The topology.data file has the following format (node IP or hostname, switch, rack):

192.168.147.91 tbe192168147091 /dc1/rack1
192.168.147.92 tbe192168147092 /dc1/rack1
192.168.147.93 tbe192168147093 /dc1/rack2
192.168.147.94 tbe192168147094 /dc1/rack3
192.168.147.95 tbe192168147095 /dc1/rack3
192.168.147.96 tbe192168147096 /dc1/rack3

You can view the rack configuration with: ./hadoop dfsadmin -printTopology This command displays the rack information.

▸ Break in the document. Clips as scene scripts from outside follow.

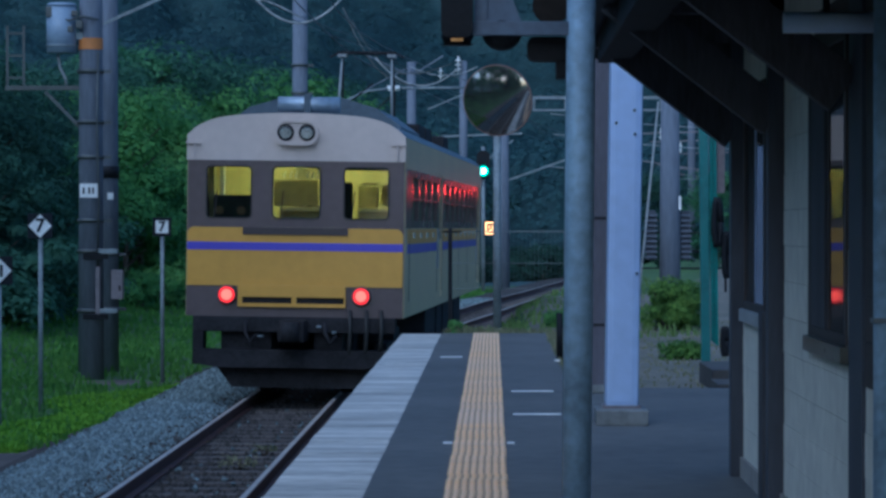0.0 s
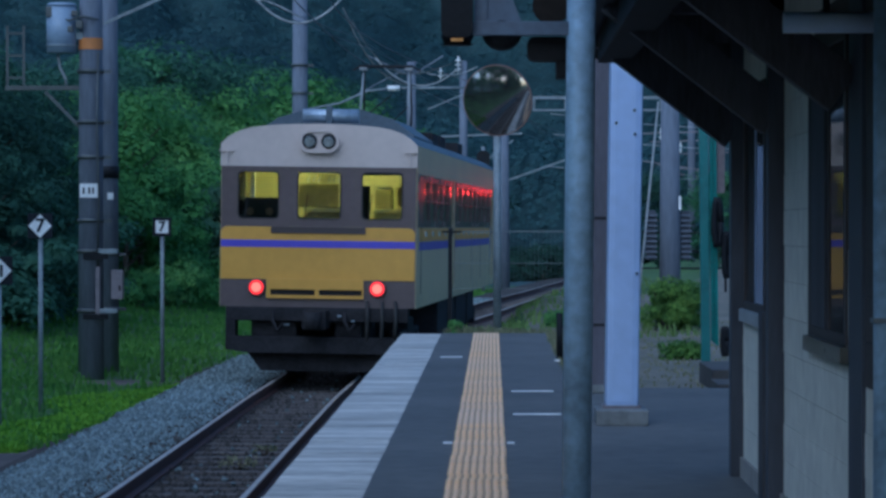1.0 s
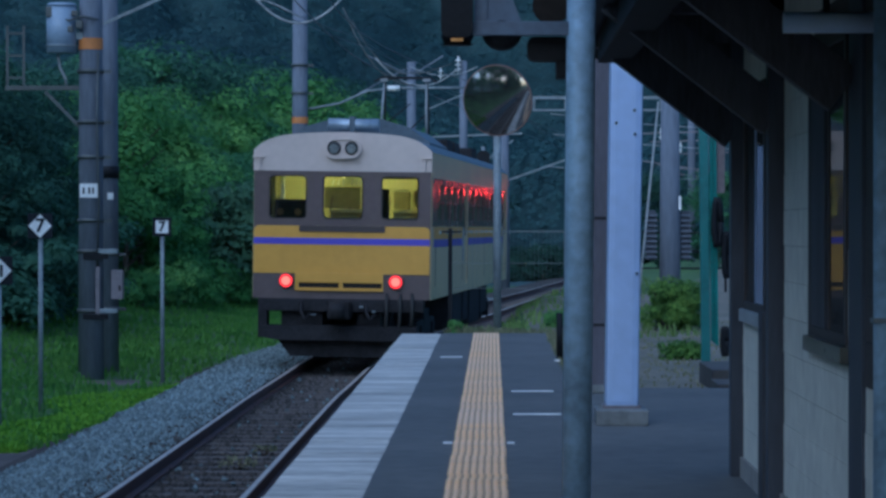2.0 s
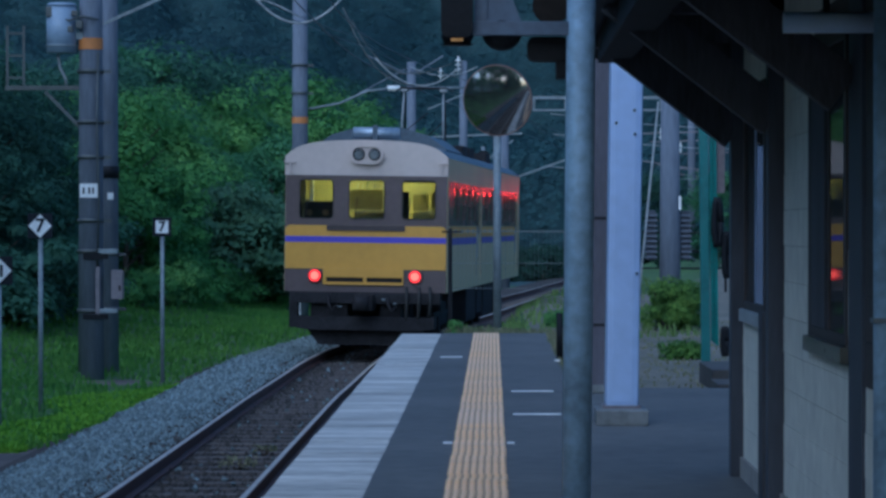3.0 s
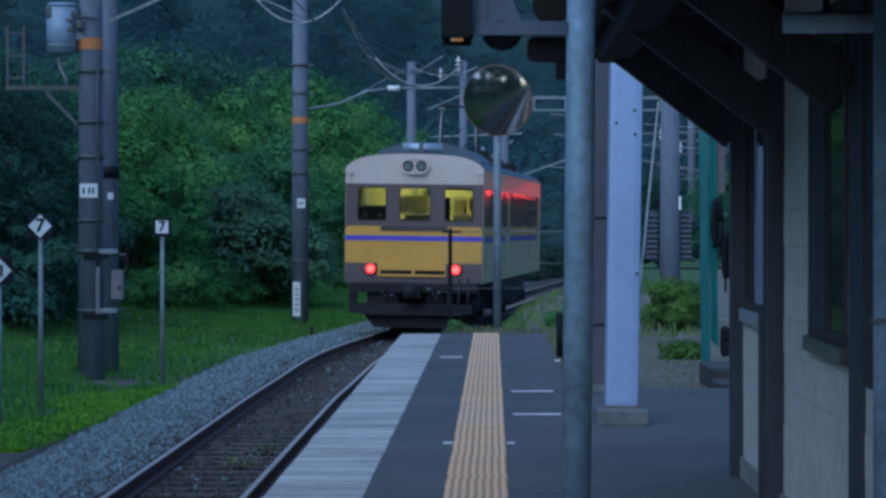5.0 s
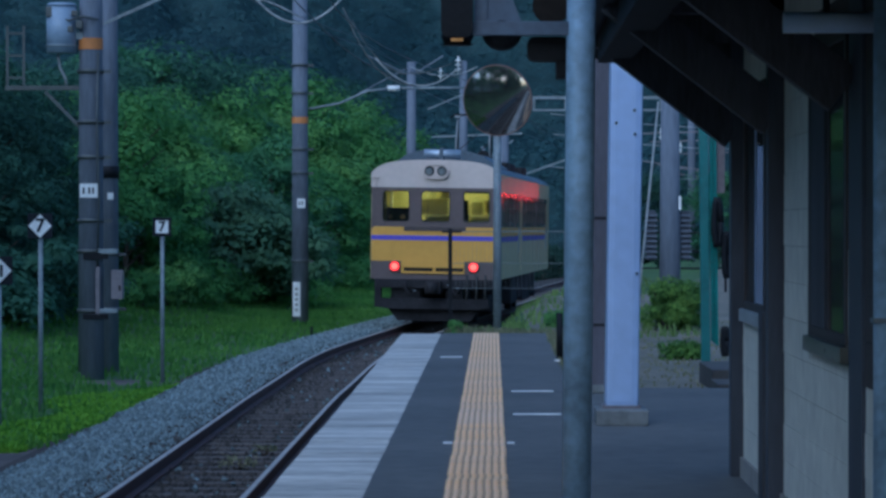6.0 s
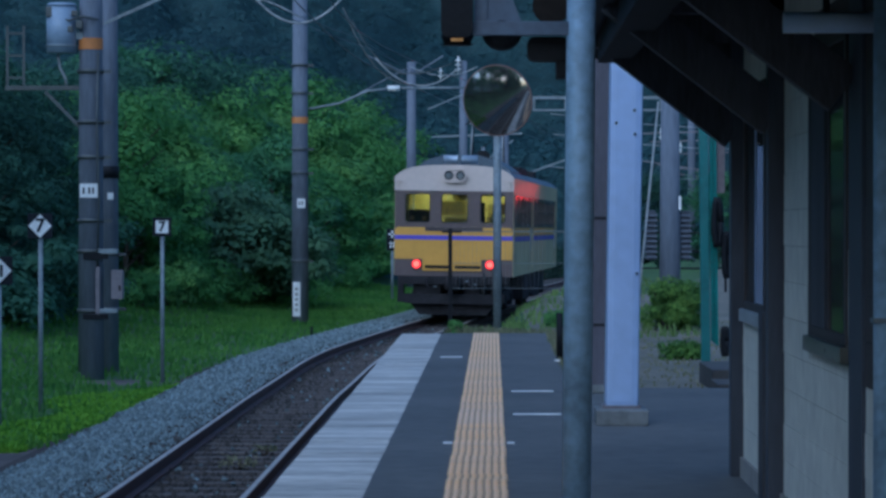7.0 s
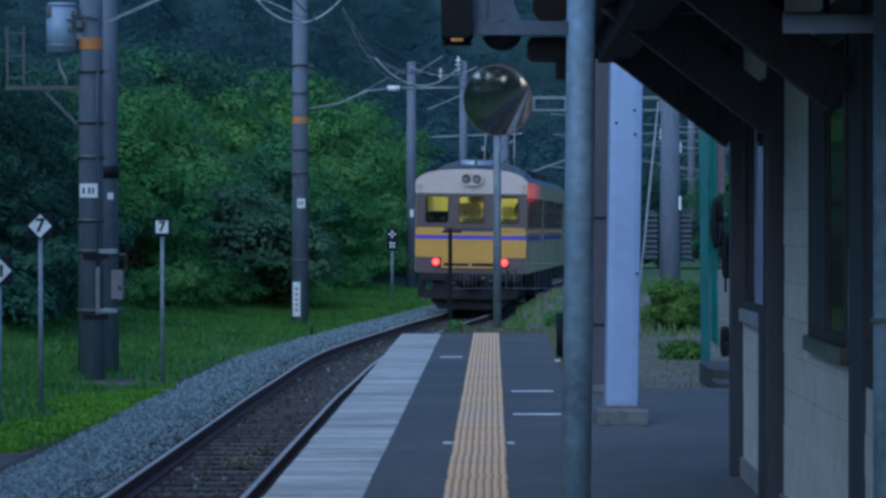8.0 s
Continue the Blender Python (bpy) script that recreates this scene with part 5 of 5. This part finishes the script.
def build_yard():
    t = thing("teal_post", "teal painted post with sheeting and hanging hoses", "post", loc=(1.975, 28.3, ground_z(2.0, 28.3)))
    part("post", beam(B(), (0.0, 0, -0.1), (-0.03, 0, 2.6), 0.085, 0.085, 0.01), TEAL, t)
    b = B()
    for i in range(3):
        beam(b, (0.06 + 0.022 * i, 0.02 * (i % 2), 0.25 - 0.02 * i), (0.035 + 0.02 * i, 0.02 * (i % 2), 2.6), 0.026, 0.03)
    part("sheeting", b, mat("teal_sheet", (0.02, 0.17, 0.15), 0.6, scale=5, var=0.4), t, "folded dark teal sheeting")
    part("board", box(B(), 0.10, 0.175, 0.02, 0.05, 1.62, 2.6, 0.004), mat("weathered_board", (0.17, 0.14, 0.14), 0.8, scale=4, var=0.3), t, "weathered brown board")
    for x, z, r in ((0.1, 1.35, 0.14), (0.19, 1.05, 0.13), (0.17, 0.25, 0.08)):
        b = B()
        path_tube(b, [(x + r * 0.22 * math.cos(i * 0.45), -0.08, z + r * 1.6 * math.sin(i * 0.45)) for i in range(15)], 0.03, 8)
        part("hose", b, BLACKMETAL, t, "black hose coil")
    s = thing("concrete_steps", "two weathered dark concrete steps on the bare ground", "steps", loc=(1.95, 24.6, ground_z(1.95, 24.6)))
    part("step", box(B(), -0.20, 0.5, -0.9, 0.0, -0.05, 0.09, 0.012), DAMP, s)
    part("step", box(B(), -0.18, 0.5, 0.0, 1.6, -0.05, 0.16, 0.012), DAMP, s)
    build_bush(2.2, 38.6, 0.80, 0.70, 15000, LEAF5, "rounded green bush in the yard", 41)
    build_bush(1.9, 30.4, 0.42, 0.17, 2800, LEAF5, "small low green bush on bare earth", 45)
    build_bush(0.95, 41.0, 0.5, 0.25, 1200, LEAF3, "small weed clump by the fence", 47)
    build_bush(-0.45, 36.4, 0.18, 0.25, 500, LEAF3, "weed growing at the platform end", 49)
    build_bush(-2.48, 29.6, 0.4, 0.07, 120, DRYGRASS, "low weed growing between the rails", 51, RAIL_Z - 0.12)
    build_bush(-2.35, 31.4, 0.25, 0.06, 60, DRYGRASS, "low weed growing between the rails", 53, RAIL_Z - 0.12)


# ---- build ----
build_ground()
build_woods()
train = build_train()
build_line()
build_signs()
build_peg()
build_mirror()
build_fence()
build_near_pole()
build_columns()
build_yard()
build_grass()
build_ballast()
build_station()
build_platform()
build_track()


def motions():
    rows = []
    for t, x, turn in ((0, -2.53, 0.045), (1, -2.485, 0.0565), (2, -2.365, 0.065), (3, -2.18, 0.071), (4, -1.93, 0.074), (5, -1.60, 0.074), (6, -1.27, 0.073), (7, -0.92, 0.072), (8, -0.56, 0.071)):
        rise = 0.036 * smooth(0, 3, t) * (1 - smooth(3.5, 8, t))
        rows.append((float(t), pose(x - 0.02, 38.88 + 4.25 * t + 0.054 * t * t, RAIL_Z + rise, 0, 0.8, -math.degrees(turn))))
    walk(train, rows)


motions()
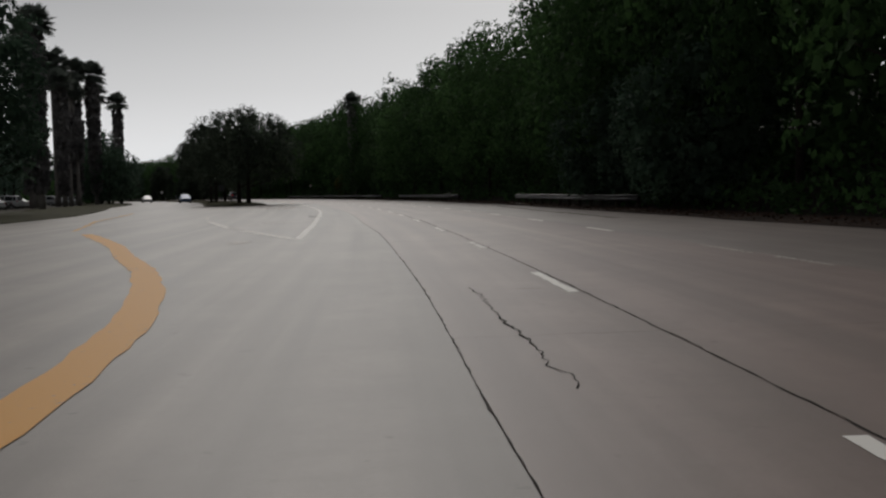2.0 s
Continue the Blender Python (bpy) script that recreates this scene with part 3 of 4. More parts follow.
cut_patch([(278.8, 3.62), (277.5, 3.62), (277.6, 4.34), (278.0, 4.42), (278.7, 4.40)], TAR)
for s, l, ds, dl, k in ((291.2, 5.9, 0.30, 0.42, 5), (294.2, 6.2, 1.2, 0.26, 9), (300.5, 6.2, 0.7, 0.16, 5)):
    for i in range(k):
        q = (i + 0.5) / k * 2 - 1
        blot(s + ds * q, l + dl * random.uniform(-0.6, 0.6), ds / k * random.uniform(1.0, 1.9), dl * random.uniform(0.3, 0.75), TAR, 0.005 + 0.0006 * i)
    crack(s - ds, l - dl * 0.5, s + ds * 1.6, l + dl * 0.8, 0.03, 8, 0.15, 0.012)
for i in range(130):
    q = random.uniform(0.006, 0.02)
    blot(random.uniform(-4, 385), random.uniform(-6.0, 8.0), q * random.uniform(1, 2.2), q, TAR, 0.004)
for s, l, ds, dl in ((114.8, -4.9, 2.2, 0.28), (116.2, -5.8, 1.8, 0.3), (108, -5.4, 1.5, 0.22), (112, -6.6, 2.5, 0.35), (104.5, -6.1, 1.1, 0.2), (122, -7.0, 3.0, 0.5), (26.7, -8.6, 1.6, 0.6), (18.9, -6.3, 1.1, 0.35), (16.1, -7.8, 1.3, 0.5), (22.5, -5.6, 0.8, 0.22)):
    for i in range(7):
        blot(s + ds * random.uniform(-1, 1), l + dl * random.uniform(-1, 1), ds * random.uniform(0.15, 0.5), dl * random.uniform(0.15, 0.5), DUST, 0.0025 + 0.0003 * i)
# the wandering filler of the lengthwise joints
for lf, a, b, thin in ((joint_a, -30, 8.5, 3.0), (joint_a, 17, 130, 1.2), (joint_a, 130.5, 216.5, 1.25), (joint_a, 223.6, 262, 1.25), (joint_a, 262.5, 420, 0.6), (lambda s: 3.74, 84, 279, 0.9), (lambda s: 3.74, 279.5, 420, 1.7), (joint_l, -30, 125, 0.6), (joint_l, 125, 260, 0.7)):
    s = a
    while s < b:
        e = min(b, s + (random.uniform(4, 11) if a != 125 else random.uniform(0.3, 1.4)))
        ribbon("joint_seal", along(s, e, lambda q: lf(q) + 0.014 * noise.noise((q * 1.3, 9, 0)) + random.uniform(-0.008, 0.008), 0.14), random.uniform(0.007, 0.014) * thin, JOINT, 0.004, ragged=0.85)
        s = e + (random.choice((0.0, 0.0, 0.15, 0.5)) if a != 125 else random.uniform(2, 9))


# ---- plants ----
def leaf_mesh(centres, spread, count, size, seed, flat=0.0, sag=0.0, out=None, thin=0.32):
    """Small folded leaves scattered round centres."""
    rng = np.random.default_rng(seed)
    n = len(centres) * count
    c = np.repeat(np.asarray(centres, dtype=float), count, axis=0)
    sp = np.repeat(np.asarray(spread, dtype=float).reshape(-1, 1) * np.ones((len(centres), 1)), count, axis=0)
    d = rng.normal(size=(n, 3))
    d /= np.linalg.norm(d, axis=1)[:, None]
    c = c + d * sp * rng.random((n, 1)) ** 0.5
    u = rng.normal(size=(n, 3))
    u[:, 2] = u[:, 2] * (1 - flat) - sag
    u /= np.linalg.norm(u, axis=1)[:, None]
    ref = rng.normal(size=(n, 3))
    if out is not None:
        ref = ref * 0.45 + np.repeat(out, count, axis=0) + d * 0.35
        u -= ref * (np.sum(u * ref, 1) / np.sum(ref * ref, 1))[:, None]
        u += rng.normal(size=(n, 3)) * 0.12
        u /= np.linalg.norm(u, axis=1)[:, None]
    w = np.cross(ref, u)
    w /= np.linalg.norm(w, axis=1)[:, None]
    nn = np.cross(u, w)
    k = size * rng.uniform(0.6, 1.35, (n, 1))
    a = c - u * k * 0.5
    b = c + w * k * thin + nn * k * 0.12
    e = c + u * k * 0.5
    f = c - w * k * thin + nn * k * 0.12
    v = np.stack([a, b, e, f], 1).reshape(-1, 3)
    return v, n


def quads(name, v, mat, parent=None):
    n = len(v) // 4
    me = bpy.data.meshes.new(name)
    me.vertices.add(len(v))
    me.vertices.foreach_set("co", np.ascontiguousarray(v, dtype=np.float32).ravel())
    me.loops.add(4 * n)
    me.loops.foreach_set("vertex_index", np.arange(4 * n, dtype=np.int32))
    me.polygons.add(n)
    me.polygons.foreach_set("loop_start", np.arange(0, 4 * n, 4, dtype=np.int32))
    me.materials.append(mat)
    me.update(calc_edges=True)
    ob = new(name, me)
    ob.parent = parent
    return ob


def round_lobes(rng, rx, rz, zc, lobes, small=0.24, large=0.40, low=-0.75, skirt=0.0):
    """Overlapping leafy lumps over a rounded crown: rows of x, y, z and radius. skirt keeps the lower half wide."""
    rows = []
    for i in range(lobes):
        h = 1 - (1 - low) * (i + 0.5) / lobes
        a = i * 2.39996 + rng.uniform(-0.4, 0.4)
        ring = math.sqrt(max(0.02, 1 - h * h))
        if h < 0:
            ring += (1 - ring) * skirt
        r = rx * rng.uniform(small, large)
        k = rng.uniform(0.88, 1.08)
        rows.append((max(0.1, rx * k - r) * ring * math.cos(a), max(0.1, rx * k - r) * ring * math.sin(a), zc + h * max(0.1, rz * k - r * 0.9), r))
    for i in range(max(3, lobes // 5)):
        a = i * 2.1
        rows.append((rx * 0.25 * math.cos(a), rx * 0.25 * math.sin(a), zc + rz * rng.uniform(-0.45, 0.4), min(rx, rz) * 0.5))
    return np.array(rows)


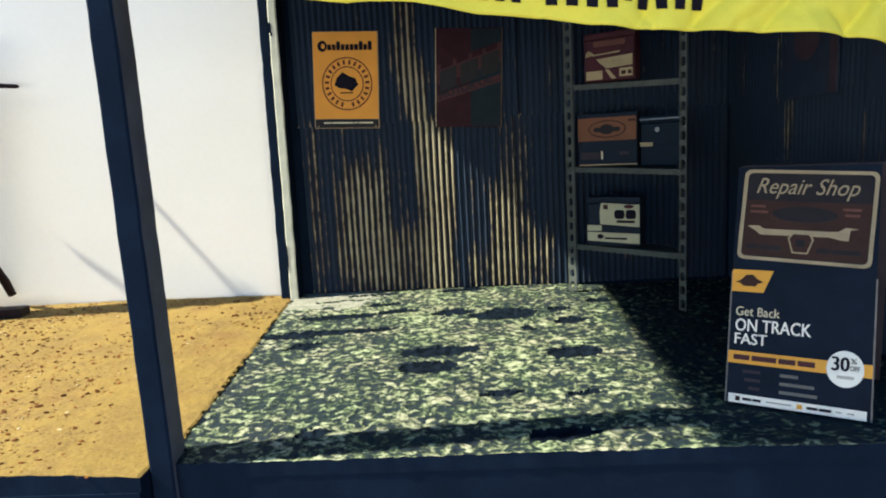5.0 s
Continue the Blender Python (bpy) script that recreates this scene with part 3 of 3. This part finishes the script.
# ---- signs on the back wall ----
def yellow_sign():
    t = thing("tin_sign", -1.692, 6.585, 1.655, ry=2.6)
    t.scale = (1.025, 1.0, 1.05)
    part("plate", box(-0.312, -0.012, 0.0, 0.312, 0.012, 0.875, 0.006), EDGE, t, "worn pale tin edge")
    part("yellow_field", box(-0.303, -0.016, 0.088, 0.303, -0.0115, 0.868), YELLOW, t)
    part("dark_band", box(-0.303, -0.016, 0.006, 0.303, -0.0115, 0.085), SIGN_DARK, t)
    n = 40
    part("ring_line", ring(ellipse(0.012, 0.405, 0.24, 0.24, n), ellipse(0.012, 0.405, 0.228, 0.228, n), -0.019, -0.0155), BROWN_INK, t)
    part("ring_line", ring(ellipse(0.012, 0.405, 0.158, 0.158, n), ellipse(0.012, 0.405, 0.148, 0.148, n), -0.019, -0.0155), BROWN_INK, t)
    # emblem, a plain shape
    part("emblem", slab([(-0.085, 0.46), (-0.03, 0.51), (0.03, 0.475), (0.09, 0.455), (0.118, 0.395), (0.075, 0.36), (0.06, 0.335), (0.0, 0.36), (-0.06, 0.365), (-0.11, 0.395)], -0.019, -0.0155), INK, t)
    part("emblem", slab([(-0.06, 0.318), (0.07, 0.318), (0.06, 0.33), (-0.05, 0.33)], -0.019, -0.0155), INK, t)
    # brand name as a plain shape, ring marks and fine print as bars
    part("name_block", ring(ellipse(-0.215, 0.742, 0.046, 0.050, 20), ellipse(-0.207, 0.742, 0.018, 0.024, 20), -0.019, -0.0155), INK, t)
    for k in range(10):
        x, tall = -0.166 + k * 0.0425, 0.784 if k in (2, 7, 9) else 0.758
        part("name_block", slab(round_rect(x, 0.706, x + 0.036, tall, 0.006), -0.019, -0.0155), INK, t)
    for k in range(22):
        a = radians(90 + (k - 10.5) * 360 / 23)
        cx, cz = 0.012 + 0.193 * math.cos(a), 0.405 + 0.193 * math.sin(a)
        bm = moved(box(-0.011, -0.019, -0.02, 0.011, -0.0155, 0.02), 0, 0, 0, 90 - math.degrees(a))
        part("ring_mark", moved(bm, cx, 0, cz), BROWN_INK, t)
    part("small_print", bars([(-0.22, -0.15), (-0.14, 0.06), (0.07, 0.1), (0.11, 0.25)], 0.045, 0.058, -0.018, -0.0155), CREAM, t)
    for x in (-0.275, 0.275):
        part("rivet", rod((x, -0.012, 0.018), (x, -0.022, 0.018), 0.008, 0.006, 8), EDGE, t)
    return tagged(t, "yellow tin sign with a round emblem, on the corrugated wall", "sign")


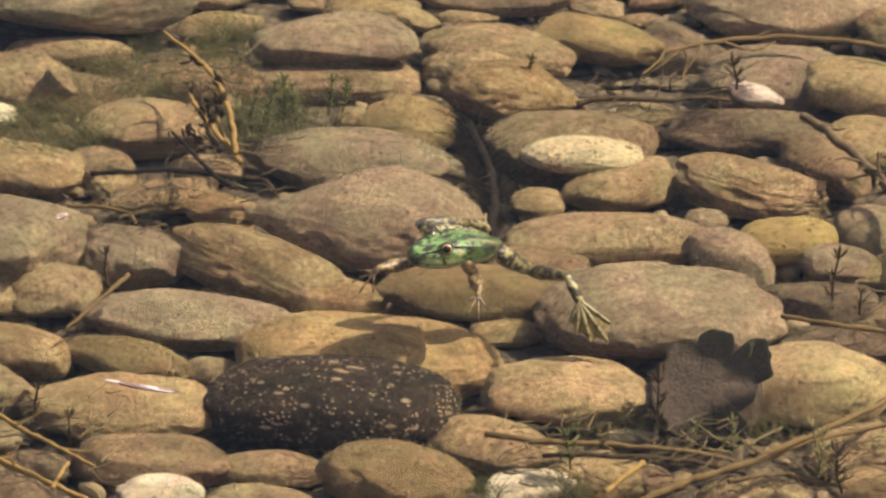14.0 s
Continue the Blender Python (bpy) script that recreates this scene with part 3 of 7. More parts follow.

4. Dynamically Adding Nodes

How can a new DataNode be added to the cluster without restarting the NameNode? In a rack‑aware cluster you can do the following:

Assume the Hadoop cluster is deployed on 192.168.147.68 with both NameNode and DataNode, rack awareness is enabled, and bin/hadoop dfsadmin -printTopology shows:

Rack: /dc1/rack1
    192.168.147.68:50010 (dbj68)

Now you want to add a DataNode at 192.168.147.69 located in rack2 without restarting the NameNode. First, edit the NameNode’s topology.data file and add the new entry:

192.168.147.68 dbj68 /dc1/rack1
192.168.147.69 dbj69 /dc1/rack2

Then start the new DataNode with sbin/hadoop-daemons.sh start datanode. After starting, any node can run bin/hadoop dfsadmin -printTopology and see:

Rack: /dc1/rack1
    192.168.147.68:50010 (dbj68)
Rack: /dc1/rack2
    192.168.147.69:50010 (dbj69)

This shows that Hadoop has recognized the newly added node. If the new node’s entry is not added to topology.data, the DataNode logs will contain errors and the node will fail to start.